- [WHAT IS REQUIRED]:
Look for the string "Blender" and copy every line that has it.

A run of records:
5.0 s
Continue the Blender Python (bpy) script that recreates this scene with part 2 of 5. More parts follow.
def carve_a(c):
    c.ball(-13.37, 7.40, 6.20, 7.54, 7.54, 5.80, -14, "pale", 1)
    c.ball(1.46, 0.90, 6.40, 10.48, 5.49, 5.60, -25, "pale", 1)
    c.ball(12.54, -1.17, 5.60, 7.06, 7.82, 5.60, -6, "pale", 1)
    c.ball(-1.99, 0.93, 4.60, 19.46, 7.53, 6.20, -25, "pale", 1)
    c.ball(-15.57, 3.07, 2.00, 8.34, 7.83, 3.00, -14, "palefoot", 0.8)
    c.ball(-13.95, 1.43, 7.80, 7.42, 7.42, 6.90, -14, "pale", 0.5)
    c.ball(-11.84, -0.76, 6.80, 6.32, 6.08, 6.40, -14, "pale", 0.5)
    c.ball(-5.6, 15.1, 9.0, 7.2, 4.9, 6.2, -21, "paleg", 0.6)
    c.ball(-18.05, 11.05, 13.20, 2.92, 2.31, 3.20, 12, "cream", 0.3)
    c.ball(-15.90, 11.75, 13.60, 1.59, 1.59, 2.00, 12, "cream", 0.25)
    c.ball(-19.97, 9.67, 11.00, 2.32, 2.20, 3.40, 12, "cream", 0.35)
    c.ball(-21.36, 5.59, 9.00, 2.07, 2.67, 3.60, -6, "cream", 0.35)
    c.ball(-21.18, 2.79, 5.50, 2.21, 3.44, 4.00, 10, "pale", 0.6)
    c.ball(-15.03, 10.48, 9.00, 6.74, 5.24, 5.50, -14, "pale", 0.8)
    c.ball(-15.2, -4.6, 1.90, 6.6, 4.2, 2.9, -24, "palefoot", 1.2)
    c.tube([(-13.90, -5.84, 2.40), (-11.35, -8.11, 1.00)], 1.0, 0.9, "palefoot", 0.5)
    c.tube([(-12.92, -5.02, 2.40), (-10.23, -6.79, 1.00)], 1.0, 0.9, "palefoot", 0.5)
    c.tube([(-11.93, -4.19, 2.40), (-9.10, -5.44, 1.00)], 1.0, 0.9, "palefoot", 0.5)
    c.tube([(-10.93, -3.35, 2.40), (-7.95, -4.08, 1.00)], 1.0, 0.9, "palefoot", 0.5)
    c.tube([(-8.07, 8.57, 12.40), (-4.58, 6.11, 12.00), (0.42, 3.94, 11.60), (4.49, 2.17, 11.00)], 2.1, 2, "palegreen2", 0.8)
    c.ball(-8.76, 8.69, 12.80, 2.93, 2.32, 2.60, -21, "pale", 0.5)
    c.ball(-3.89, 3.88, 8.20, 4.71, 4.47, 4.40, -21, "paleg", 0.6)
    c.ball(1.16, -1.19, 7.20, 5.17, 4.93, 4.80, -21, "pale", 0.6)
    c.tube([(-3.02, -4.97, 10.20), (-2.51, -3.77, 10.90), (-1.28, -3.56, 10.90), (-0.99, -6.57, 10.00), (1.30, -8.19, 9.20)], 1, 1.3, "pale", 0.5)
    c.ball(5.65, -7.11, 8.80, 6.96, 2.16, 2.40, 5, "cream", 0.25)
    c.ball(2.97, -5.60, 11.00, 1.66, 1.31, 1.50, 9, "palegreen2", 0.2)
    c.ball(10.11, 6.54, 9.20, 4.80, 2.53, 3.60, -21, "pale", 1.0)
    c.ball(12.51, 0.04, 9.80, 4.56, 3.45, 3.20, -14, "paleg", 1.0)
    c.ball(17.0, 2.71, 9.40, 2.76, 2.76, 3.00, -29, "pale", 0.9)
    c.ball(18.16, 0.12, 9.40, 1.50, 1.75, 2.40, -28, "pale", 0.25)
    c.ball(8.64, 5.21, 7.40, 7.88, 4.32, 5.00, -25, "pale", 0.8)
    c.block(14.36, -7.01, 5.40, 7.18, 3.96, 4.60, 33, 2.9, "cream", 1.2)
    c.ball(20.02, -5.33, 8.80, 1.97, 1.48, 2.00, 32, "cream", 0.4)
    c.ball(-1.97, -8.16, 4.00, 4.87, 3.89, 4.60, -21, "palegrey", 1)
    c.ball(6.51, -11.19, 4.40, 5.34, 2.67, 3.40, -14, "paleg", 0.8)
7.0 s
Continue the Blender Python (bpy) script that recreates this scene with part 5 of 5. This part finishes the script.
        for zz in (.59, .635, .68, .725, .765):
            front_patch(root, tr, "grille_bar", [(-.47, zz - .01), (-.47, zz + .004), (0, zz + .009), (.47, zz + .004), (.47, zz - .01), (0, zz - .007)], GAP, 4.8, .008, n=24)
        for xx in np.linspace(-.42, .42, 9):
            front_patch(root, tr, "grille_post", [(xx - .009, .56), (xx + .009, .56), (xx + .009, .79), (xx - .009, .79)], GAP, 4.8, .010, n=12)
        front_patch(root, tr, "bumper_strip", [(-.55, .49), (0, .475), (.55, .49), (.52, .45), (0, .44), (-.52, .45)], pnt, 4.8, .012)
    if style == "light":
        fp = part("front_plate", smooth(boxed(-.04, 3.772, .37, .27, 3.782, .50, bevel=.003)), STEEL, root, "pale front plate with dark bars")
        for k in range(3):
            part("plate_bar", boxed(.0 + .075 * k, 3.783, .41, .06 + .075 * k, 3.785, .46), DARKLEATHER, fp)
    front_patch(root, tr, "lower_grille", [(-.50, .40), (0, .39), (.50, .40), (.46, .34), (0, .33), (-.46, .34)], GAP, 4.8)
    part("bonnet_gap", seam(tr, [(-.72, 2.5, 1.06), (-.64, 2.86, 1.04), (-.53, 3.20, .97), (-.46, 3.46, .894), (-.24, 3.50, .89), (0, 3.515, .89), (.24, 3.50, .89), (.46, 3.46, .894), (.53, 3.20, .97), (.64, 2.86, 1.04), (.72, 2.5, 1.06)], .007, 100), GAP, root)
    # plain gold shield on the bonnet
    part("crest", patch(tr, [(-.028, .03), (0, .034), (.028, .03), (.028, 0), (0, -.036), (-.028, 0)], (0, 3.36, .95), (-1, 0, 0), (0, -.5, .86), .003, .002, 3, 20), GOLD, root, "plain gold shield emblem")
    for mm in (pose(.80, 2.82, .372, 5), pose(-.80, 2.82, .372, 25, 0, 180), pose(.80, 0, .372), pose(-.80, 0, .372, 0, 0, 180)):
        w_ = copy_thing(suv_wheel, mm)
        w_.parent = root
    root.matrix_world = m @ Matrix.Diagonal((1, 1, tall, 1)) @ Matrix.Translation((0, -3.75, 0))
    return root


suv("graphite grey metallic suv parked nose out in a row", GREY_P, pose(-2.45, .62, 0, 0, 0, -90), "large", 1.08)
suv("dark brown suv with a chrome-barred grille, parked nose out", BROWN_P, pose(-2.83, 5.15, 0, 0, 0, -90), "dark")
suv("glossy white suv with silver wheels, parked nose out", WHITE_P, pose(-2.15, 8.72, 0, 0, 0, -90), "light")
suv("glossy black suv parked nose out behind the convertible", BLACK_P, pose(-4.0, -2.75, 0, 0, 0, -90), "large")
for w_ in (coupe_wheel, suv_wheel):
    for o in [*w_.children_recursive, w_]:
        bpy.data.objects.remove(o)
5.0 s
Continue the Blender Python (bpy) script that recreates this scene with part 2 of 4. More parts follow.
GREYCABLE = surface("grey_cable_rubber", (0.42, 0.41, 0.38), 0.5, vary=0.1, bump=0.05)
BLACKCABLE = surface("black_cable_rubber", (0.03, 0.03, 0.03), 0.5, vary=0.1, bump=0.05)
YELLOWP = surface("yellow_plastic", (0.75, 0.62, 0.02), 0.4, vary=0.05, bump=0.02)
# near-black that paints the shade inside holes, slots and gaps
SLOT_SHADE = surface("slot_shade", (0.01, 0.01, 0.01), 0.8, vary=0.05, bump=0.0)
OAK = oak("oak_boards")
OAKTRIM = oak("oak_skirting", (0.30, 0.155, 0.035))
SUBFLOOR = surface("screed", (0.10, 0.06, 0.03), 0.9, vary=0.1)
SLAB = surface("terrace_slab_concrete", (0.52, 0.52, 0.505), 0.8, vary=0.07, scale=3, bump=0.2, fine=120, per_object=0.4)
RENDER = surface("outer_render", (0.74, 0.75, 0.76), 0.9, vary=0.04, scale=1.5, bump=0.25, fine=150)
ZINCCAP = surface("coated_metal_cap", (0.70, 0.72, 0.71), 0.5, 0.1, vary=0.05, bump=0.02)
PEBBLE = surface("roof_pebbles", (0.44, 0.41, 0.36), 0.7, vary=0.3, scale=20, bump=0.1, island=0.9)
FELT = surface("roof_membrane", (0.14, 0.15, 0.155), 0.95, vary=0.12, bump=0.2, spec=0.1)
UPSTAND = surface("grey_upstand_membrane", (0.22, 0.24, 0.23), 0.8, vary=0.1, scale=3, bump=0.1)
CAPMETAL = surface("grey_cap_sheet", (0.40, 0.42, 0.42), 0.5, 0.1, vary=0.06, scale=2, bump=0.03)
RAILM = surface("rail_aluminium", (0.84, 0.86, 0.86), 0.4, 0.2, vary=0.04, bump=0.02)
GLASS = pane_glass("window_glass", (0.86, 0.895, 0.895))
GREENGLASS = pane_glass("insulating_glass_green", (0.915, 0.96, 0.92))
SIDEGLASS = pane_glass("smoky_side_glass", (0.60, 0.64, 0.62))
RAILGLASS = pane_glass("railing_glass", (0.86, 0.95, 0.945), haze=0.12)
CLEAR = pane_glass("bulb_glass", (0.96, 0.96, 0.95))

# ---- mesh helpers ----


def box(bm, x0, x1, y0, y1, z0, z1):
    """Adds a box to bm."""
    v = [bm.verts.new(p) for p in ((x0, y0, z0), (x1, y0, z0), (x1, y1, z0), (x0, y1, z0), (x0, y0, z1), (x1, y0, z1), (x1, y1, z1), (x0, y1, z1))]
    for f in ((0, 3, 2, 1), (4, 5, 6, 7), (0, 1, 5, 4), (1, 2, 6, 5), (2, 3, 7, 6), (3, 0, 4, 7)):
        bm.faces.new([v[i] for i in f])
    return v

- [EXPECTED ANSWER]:
Continue the Blender Python (bpy) script that recreates this scene with part 2 of 5. More parts follow.
Continue the Blender Python (bpy) script that recreates this scene with part 5 of 5. This part finishes the script.
Continue the Blender Python (bpy) script that recreates this scene with part 2 of 4. More parts follow.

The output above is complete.